Sift the listing for lines that hold the string "shutter" and pull them out.

______

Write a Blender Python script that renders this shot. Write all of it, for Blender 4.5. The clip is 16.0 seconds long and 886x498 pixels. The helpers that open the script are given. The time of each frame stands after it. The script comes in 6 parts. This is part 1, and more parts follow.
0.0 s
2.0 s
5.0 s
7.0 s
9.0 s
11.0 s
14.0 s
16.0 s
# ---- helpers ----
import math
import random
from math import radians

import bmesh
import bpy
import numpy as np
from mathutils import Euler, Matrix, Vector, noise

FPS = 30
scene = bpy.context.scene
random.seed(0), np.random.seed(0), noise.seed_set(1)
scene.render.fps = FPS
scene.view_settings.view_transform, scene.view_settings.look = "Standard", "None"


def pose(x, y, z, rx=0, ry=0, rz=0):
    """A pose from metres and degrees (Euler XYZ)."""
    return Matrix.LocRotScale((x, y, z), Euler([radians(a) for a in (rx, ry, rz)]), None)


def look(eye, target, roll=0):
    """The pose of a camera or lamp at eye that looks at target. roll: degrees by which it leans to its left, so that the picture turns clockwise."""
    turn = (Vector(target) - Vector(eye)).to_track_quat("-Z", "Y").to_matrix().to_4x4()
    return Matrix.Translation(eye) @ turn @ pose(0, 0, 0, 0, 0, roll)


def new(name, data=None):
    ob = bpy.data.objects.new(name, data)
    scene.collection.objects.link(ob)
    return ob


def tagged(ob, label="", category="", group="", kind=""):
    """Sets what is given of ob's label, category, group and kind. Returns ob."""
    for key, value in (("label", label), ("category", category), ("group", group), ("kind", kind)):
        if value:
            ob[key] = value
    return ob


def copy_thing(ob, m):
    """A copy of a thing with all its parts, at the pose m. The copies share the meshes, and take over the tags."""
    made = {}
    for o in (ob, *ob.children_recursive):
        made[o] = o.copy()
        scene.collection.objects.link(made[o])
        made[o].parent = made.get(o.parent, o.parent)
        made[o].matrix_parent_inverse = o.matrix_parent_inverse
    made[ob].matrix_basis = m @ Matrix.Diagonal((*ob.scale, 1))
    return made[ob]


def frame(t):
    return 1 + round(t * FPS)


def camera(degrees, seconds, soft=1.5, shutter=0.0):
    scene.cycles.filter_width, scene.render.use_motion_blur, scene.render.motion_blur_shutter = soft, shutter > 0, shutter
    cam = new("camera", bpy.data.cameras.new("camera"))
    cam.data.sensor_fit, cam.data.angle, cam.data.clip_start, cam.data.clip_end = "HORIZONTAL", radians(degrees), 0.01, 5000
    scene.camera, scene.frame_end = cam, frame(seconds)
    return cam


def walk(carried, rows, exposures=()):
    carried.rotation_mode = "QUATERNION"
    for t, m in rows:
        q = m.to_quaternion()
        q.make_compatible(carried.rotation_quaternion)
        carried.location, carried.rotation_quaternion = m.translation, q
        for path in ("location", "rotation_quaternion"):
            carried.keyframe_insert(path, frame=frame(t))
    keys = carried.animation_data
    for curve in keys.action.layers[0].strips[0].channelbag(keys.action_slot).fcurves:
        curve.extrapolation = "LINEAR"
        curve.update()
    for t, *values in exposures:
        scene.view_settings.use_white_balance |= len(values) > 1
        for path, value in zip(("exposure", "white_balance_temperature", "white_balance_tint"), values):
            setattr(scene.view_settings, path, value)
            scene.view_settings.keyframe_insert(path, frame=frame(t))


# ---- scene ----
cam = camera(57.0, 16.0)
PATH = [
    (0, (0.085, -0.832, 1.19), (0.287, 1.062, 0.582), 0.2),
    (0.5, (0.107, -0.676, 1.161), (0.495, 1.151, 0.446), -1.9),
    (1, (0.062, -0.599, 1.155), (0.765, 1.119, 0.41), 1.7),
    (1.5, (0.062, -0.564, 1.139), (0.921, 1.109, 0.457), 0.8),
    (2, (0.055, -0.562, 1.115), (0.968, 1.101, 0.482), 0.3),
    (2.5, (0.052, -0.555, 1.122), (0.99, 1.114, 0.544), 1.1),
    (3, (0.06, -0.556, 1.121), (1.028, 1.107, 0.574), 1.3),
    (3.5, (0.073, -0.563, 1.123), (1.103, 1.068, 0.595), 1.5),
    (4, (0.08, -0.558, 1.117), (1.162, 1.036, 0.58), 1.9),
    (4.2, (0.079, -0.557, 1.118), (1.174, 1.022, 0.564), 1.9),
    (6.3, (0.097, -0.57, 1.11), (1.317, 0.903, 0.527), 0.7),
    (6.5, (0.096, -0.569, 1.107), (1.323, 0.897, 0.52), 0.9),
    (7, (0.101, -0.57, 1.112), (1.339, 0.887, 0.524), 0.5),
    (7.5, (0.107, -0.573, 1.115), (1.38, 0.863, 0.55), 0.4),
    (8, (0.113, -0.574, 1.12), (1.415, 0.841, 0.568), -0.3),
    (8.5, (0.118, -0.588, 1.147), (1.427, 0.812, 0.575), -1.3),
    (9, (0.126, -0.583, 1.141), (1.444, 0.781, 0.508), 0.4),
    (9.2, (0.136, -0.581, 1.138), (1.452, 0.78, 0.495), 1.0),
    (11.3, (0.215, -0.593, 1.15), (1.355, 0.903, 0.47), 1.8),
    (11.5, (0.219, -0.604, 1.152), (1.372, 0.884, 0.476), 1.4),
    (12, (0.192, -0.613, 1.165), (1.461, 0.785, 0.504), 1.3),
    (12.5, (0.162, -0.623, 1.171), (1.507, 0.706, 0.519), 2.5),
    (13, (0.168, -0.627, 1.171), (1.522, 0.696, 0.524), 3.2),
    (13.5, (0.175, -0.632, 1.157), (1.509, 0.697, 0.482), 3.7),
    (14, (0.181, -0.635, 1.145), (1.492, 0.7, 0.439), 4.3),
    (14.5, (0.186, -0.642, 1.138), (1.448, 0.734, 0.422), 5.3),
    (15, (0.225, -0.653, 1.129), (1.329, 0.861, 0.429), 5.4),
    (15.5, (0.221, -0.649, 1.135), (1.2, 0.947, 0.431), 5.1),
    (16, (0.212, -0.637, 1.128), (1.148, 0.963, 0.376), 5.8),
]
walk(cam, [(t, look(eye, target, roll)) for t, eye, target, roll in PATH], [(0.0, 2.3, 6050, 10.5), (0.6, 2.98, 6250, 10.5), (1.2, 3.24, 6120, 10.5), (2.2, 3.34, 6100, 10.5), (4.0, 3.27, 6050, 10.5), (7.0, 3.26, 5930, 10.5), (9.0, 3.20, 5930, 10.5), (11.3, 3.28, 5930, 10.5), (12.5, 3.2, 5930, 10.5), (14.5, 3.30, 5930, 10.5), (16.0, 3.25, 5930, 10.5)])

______

• Result of the exercise:
def camera(degrees, seconds, soft=1.5, shutter=0.0):
    scene.cycles.filter_width, scene.render.use_motion_blur, scene.render.motion_blur_shutter = soft, shutter > 0, shutter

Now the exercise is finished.